▶ Material shown:
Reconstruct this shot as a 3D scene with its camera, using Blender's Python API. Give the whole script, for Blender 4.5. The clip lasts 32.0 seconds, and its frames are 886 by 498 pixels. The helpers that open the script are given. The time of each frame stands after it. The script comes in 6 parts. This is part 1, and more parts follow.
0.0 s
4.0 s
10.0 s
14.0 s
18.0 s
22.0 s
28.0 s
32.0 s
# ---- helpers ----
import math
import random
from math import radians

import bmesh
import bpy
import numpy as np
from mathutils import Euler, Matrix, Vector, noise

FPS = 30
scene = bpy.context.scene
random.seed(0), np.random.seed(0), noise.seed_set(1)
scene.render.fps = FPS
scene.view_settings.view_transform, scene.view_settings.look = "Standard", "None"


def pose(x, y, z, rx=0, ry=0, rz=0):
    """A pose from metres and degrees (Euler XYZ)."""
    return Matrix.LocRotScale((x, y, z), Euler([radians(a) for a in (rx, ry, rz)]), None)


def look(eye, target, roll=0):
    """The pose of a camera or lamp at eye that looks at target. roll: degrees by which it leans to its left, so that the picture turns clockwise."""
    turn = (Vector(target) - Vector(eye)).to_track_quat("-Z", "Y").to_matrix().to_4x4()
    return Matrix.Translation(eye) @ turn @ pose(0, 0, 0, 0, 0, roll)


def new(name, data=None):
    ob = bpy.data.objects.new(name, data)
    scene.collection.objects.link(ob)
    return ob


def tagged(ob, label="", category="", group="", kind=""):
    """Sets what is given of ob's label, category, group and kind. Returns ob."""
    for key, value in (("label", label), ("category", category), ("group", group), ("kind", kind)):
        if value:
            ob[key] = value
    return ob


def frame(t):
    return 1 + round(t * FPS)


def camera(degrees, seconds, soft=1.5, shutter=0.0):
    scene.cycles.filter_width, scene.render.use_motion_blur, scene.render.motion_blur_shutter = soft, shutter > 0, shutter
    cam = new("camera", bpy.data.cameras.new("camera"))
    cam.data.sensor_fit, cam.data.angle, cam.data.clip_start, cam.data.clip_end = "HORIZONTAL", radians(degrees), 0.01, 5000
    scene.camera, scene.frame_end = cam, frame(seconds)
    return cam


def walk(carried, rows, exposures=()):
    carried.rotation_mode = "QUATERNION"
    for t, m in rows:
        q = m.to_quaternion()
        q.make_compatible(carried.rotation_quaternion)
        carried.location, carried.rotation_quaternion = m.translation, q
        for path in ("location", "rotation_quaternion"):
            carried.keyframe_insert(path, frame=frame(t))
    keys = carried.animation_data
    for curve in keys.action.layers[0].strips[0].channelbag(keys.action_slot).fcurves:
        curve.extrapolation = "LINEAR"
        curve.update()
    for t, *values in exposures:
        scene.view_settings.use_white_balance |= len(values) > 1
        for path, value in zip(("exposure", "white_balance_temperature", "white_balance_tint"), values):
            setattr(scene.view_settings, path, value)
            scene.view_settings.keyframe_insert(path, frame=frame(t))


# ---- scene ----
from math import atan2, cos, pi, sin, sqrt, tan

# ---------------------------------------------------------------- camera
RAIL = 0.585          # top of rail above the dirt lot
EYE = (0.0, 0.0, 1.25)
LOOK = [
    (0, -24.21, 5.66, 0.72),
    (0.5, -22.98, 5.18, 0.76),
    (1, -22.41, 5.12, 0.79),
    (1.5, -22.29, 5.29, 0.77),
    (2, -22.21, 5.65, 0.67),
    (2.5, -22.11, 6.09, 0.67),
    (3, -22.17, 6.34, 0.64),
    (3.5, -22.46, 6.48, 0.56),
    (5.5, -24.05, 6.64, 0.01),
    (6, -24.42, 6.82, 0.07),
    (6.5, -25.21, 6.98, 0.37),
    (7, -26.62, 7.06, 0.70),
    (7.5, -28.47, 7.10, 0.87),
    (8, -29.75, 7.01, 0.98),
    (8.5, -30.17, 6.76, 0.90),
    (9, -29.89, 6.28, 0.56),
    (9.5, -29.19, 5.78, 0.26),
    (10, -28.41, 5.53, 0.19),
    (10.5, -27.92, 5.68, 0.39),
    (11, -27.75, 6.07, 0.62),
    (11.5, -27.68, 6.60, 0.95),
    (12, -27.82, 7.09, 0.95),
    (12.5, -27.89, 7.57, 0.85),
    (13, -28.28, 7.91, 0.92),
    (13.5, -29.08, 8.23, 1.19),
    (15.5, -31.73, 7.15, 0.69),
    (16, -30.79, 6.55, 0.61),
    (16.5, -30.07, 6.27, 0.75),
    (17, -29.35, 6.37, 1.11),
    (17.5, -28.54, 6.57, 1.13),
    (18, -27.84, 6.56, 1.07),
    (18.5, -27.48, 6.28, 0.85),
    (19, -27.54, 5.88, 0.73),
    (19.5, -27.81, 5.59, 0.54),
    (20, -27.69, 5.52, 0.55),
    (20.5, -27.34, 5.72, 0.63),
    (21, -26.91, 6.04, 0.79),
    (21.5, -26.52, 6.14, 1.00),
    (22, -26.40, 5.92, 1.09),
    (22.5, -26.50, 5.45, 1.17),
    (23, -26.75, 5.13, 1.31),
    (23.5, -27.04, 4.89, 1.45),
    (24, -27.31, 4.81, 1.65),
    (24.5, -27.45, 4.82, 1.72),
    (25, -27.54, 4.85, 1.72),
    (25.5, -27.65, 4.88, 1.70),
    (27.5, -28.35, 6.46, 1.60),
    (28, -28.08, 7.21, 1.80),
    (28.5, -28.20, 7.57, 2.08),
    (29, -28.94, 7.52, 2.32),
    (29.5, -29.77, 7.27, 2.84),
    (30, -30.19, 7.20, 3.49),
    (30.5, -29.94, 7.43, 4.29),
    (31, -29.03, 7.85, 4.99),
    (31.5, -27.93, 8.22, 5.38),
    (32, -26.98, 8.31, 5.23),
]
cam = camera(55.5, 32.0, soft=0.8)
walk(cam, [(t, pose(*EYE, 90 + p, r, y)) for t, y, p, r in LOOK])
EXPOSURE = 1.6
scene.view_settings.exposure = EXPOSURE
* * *
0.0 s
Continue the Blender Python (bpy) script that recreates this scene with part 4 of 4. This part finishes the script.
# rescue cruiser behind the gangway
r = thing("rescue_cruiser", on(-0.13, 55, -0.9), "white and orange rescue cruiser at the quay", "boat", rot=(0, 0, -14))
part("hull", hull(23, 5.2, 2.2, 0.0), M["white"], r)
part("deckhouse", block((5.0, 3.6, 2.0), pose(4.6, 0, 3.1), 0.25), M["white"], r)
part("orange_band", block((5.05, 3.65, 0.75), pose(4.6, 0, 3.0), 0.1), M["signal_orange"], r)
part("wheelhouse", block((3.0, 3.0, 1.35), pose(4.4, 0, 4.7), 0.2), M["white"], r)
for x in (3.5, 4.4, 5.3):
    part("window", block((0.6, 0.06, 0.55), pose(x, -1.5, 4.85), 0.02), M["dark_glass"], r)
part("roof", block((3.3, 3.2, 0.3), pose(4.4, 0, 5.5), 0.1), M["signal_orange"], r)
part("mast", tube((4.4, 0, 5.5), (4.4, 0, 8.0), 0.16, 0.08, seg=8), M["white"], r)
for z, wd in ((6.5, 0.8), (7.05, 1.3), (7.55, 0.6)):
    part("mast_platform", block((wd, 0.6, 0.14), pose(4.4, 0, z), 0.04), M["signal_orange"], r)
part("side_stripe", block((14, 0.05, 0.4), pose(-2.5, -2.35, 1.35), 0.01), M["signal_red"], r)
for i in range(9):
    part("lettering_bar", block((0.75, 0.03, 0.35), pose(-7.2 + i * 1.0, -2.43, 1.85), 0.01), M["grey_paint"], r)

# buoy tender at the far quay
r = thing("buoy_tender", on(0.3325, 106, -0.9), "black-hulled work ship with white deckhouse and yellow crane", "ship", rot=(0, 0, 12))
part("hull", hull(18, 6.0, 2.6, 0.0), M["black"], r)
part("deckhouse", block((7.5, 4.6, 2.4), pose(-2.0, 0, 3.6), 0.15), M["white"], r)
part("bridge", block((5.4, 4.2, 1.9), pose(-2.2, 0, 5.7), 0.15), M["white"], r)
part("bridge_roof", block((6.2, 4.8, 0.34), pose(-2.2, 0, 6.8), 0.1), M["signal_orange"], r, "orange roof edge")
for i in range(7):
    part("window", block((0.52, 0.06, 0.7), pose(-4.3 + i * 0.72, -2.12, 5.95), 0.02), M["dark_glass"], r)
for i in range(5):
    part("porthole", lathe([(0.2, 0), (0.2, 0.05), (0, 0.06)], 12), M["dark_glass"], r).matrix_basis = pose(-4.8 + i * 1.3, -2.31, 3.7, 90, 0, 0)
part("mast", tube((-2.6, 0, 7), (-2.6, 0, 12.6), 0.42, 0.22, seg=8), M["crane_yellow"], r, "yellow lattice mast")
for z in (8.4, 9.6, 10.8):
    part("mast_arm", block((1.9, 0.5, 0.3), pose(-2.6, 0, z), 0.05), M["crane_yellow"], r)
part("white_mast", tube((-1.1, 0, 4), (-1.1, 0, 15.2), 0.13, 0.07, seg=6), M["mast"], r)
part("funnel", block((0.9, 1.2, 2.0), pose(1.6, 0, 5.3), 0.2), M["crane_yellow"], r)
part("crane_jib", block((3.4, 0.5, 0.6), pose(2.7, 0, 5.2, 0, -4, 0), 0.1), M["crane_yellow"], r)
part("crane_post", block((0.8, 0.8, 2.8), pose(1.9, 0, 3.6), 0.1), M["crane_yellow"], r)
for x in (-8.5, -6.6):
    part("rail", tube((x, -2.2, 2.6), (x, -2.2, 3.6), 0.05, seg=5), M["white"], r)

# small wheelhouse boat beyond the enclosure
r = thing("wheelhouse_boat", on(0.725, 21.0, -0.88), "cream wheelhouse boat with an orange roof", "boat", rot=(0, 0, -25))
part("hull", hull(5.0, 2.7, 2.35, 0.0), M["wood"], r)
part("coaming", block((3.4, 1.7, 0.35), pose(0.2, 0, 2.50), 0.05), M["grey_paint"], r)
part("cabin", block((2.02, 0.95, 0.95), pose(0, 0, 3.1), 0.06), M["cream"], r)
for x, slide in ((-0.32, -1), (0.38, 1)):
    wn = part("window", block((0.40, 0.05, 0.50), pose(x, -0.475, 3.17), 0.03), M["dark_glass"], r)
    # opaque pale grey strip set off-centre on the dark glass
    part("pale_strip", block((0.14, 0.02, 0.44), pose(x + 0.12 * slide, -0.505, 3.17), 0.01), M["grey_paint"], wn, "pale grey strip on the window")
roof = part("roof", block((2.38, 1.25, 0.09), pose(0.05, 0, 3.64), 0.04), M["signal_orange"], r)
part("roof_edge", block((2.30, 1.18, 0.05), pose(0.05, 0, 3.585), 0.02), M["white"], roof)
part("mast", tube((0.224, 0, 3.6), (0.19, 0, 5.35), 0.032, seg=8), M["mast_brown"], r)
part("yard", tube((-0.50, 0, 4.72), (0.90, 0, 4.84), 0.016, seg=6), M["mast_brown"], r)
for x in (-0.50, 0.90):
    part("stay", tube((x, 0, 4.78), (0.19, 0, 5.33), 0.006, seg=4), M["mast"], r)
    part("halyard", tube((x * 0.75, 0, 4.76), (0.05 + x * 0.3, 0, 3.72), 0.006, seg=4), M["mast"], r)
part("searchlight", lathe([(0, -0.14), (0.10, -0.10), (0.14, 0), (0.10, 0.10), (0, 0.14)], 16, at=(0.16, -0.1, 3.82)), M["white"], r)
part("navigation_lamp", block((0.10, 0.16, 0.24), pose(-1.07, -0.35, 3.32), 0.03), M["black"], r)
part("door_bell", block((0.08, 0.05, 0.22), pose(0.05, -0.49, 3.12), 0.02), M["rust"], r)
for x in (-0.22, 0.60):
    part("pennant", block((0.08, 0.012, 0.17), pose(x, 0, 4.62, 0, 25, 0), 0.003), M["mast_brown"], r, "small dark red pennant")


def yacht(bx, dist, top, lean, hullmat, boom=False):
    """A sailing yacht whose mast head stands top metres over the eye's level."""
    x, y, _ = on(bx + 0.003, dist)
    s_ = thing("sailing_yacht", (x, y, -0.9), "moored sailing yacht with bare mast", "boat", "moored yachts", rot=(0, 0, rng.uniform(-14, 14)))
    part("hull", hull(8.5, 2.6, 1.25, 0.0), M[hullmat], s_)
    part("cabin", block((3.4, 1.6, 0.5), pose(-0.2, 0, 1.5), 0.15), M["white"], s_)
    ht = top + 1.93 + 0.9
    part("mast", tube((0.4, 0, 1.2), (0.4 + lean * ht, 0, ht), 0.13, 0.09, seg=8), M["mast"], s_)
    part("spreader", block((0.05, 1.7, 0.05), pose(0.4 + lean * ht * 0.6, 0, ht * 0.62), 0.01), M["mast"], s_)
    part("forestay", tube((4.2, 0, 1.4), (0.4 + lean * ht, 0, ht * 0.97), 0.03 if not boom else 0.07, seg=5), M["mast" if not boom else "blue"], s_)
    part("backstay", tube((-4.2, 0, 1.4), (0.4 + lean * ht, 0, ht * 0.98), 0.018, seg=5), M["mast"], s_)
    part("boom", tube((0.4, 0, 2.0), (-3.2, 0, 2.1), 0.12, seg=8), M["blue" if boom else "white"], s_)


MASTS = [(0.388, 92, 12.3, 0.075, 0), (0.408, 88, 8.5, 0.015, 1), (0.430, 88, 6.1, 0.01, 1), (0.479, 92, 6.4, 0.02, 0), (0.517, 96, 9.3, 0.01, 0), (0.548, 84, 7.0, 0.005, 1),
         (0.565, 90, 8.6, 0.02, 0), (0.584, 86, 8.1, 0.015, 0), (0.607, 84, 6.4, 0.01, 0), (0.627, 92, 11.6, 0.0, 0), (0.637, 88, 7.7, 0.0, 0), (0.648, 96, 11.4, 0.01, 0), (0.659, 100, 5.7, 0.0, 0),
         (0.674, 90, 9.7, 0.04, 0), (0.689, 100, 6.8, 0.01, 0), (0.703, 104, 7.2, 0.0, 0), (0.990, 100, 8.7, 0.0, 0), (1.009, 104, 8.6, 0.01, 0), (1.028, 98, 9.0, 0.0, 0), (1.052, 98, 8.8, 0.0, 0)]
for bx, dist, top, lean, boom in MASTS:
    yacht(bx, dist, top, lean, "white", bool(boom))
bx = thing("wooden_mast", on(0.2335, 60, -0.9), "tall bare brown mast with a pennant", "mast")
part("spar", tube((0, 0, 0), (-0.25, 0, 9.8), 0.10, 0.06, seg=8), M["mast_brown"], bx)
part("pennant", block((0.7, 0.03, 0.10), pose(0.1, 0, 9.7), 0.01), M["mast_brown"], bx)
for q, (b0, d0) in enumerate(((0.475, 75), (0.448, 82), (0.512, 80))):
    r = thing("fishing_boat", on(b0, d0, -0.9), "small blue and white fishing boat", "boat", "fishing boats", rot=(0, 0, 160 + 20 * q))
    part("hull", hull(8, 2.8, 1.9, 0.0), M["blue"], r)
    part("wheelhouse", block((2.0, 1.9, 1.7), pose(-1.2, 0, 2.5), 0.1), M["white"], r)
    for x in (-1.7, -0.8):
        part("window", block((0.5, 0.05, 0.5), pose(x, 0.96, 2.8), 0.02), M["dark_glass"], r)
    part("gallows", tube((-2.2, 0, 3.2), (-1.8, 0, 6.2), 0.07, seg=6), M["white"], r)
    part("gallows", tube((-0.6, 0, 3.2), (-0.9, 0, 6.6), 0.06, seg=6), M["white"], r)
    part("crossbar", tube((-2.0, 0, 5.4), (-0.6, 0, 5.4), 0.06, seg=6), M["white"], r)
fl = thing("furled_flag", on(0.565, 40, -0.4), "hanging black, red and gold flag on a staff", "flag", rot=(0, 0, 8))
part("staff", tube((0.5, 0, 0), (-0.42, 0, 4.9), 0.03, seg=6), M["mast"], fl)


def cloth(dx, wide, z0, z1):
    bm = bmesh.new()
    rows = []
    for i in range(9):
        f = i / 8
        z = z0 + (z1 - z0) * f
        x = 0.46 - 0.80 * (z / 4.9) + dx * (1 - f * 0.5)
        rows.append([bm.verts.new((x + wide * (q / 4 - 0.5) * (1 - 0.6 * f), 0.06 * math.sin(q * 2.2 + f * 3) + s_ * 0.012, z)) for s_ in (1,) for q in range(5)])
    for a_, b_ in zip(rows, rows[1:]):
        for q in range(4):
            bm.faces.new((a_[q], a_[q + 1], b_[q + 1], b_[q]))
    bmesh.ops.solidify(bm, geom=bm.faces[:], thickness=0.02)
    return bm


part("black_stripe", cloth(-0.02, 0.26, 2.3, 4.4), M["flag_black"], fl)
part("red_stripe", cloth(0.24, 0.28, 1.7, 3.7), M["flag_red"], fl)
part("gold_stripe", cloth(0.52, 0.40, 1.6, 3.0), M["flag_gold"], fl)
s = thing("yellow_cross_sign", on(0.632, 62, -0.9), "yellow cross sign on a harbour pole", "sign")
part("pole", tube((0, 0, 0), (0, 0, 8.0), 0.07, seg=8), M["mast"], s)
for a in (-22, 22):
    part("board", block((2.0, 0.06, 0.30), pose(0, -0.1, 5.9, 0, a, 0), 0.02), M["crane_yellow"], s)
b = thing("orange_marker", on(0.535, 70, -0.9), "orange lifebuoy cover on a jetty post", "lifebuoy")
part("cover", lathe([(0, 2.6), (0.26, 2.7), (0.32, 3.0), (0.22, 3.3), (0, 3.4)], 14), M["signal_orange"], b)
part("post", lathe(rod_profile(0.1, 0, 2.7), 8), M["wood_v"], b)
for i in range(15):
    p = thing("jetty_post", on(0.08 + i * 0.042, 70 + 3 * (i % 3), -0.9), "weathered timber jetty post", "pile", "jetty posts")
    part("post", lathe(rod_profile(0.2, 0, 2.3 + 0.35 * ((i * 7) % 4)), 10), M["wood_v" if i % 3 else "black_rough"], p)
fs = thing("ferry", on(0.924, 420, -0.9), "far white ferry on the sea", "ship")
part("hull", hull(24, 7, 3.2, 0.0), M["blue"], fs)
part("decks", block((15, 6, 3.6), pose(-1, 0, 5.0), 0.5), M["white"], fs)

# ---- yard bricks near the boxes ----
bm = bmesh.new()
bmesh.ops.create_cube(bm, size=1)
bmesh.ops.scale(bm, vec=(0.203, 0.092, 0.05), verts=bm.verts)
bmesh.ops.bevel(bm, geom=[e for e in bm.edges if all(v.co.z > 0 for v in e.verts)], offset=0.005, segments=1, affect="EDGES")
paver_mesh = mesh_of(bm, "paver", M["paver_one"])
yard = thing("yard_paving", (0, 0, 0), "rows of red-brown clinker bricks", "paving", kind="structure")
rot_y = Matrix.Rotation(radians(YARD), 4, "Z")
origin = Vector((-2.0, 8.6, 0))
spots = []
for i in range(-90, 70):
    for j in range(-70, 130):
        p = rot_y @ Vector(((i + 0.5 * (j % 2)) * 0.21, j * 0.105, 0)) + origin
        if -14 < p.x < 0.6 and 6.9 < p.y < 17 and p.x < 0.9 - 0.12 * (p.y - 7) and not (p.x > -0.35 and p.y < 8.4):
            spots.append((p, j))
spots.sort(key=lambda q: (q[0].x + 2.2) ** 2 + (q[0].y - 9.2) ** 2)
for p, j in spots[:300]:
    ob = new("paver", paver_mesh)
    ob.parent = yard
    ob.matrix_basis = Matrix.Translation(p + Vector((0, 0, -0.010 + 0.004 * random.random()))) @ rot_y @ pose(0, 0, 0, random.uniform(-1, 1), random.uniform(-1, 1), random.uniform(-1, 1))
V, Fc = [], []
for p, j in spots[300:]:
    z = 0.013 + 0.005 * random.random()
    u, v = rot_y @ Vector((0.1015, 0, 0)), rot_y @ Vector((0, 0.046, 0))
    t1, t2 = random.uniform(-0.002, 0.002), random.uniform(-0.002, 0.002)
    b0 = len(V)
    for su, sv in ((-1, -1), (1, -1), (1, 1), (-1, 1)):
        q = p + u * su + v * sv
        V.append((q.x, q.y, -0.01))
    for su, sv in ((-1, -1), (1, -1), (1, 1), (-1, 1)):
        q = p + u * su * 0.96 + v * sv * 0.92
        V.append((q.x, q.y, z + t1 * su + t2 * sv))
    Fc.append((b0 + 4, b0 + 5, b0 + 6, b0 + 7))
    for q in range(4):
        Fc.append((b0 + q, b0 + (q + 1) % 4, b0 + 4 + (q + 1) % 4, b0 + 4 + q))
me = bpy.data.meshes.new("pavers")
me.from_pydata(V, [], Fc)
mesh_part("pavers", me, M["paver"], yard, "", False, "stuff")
* * *
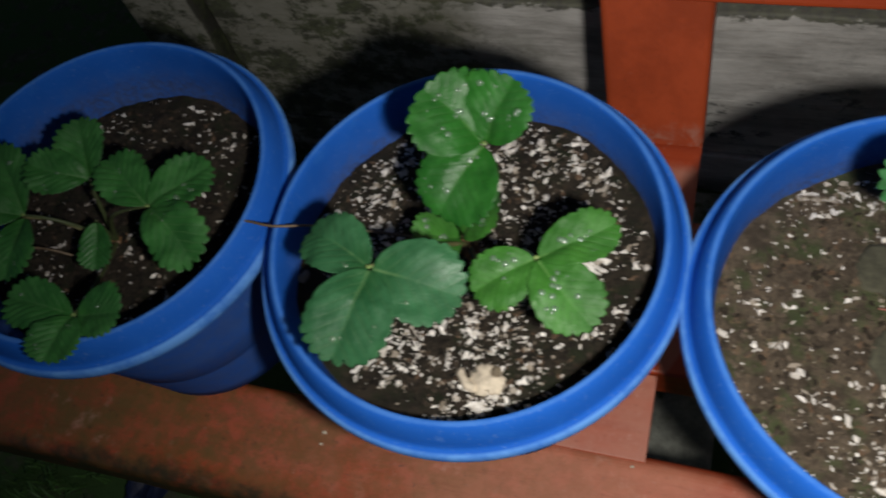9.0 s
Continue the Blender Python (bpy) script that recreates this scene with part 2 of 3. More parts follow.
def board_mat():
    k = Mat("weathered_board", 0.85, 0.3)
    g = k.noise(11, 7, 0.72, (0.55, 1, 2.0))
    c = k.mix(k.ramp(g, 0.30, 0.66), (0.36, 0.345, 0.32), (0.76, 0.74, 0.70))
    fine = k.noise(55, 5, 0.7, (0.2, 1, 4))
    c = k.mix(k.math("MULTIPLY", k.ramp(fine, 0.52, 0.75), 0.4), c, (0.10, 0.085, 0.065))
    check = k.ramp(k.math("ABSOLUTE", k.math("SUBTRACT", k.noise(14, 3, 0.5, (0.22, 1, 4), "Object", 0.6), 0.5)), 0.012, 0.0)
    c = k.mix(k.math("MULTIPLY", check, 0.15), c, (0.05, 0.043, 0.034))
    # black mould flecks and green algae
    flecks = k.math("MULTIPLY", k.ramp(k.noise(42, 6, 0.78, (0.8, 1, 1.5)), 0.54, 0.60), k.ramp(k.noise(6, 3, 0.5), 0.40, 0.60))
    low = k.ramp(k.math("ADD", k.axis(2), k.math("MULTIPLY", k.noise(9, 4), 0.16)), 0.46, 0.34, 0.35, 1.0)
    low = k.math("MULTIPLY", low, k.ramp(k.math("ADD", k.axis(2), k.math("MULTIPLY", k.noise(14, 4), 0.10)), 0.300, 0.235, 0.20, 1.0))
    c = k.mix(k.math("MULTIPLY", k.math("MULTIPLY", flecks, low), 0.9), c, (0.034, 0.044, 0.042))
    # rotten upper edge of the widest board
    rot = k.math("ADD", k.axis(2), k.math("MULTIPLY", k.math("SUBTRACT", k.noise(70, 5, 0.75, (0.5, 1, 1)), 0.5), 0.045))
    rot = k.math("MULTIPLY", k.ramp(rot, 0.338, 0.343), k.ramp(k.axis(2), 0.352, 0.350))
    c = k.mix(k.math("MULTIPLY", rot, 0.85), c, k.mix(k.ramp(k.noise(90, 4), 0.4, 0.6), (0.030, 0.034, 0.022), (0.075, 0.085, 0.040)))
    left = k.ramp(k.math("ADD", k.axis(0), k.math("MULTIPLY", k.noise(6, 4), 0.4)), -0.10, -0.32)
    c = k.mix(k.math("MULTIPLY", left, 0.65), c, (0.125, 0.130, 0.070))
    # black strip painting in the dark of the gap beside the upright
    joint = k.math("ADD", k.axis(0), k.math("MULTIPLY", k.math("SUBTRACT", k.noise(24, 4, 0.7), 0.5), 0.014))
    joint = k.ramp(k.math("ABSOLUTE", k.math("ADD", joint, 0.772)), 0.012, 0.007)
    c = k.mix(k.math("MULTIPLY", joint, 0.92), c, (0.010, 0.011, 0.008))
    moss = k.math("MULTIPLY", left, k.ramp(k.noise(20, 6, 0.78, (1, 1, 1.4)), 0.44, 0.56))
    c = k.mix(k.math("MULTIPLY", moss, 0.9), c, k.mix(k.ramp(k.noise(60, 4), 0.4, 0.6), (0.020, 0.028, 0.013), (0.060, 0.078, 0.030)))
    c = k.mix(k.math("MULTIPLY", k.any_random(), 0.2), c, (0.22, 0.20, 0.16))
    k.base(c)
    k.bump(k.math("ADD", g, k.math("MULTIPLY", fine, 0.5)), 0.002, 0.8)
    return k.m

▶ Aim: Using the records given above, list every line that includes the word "radians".

▶ Full output:
from math import radians
    return Matrix.LocRotScale((x, y, z), Euler([radians(a) for a in (rx, ry, rz)]), None)
    cam.data.sensor_fit, cam.data.angle, cam.data.clip_start, cam.data.clip_end = "HORIZONTAL", radians(degrees), 0.01, 5000
rot_y = Matrix.Rotation(radians(YARD), 4, "Z")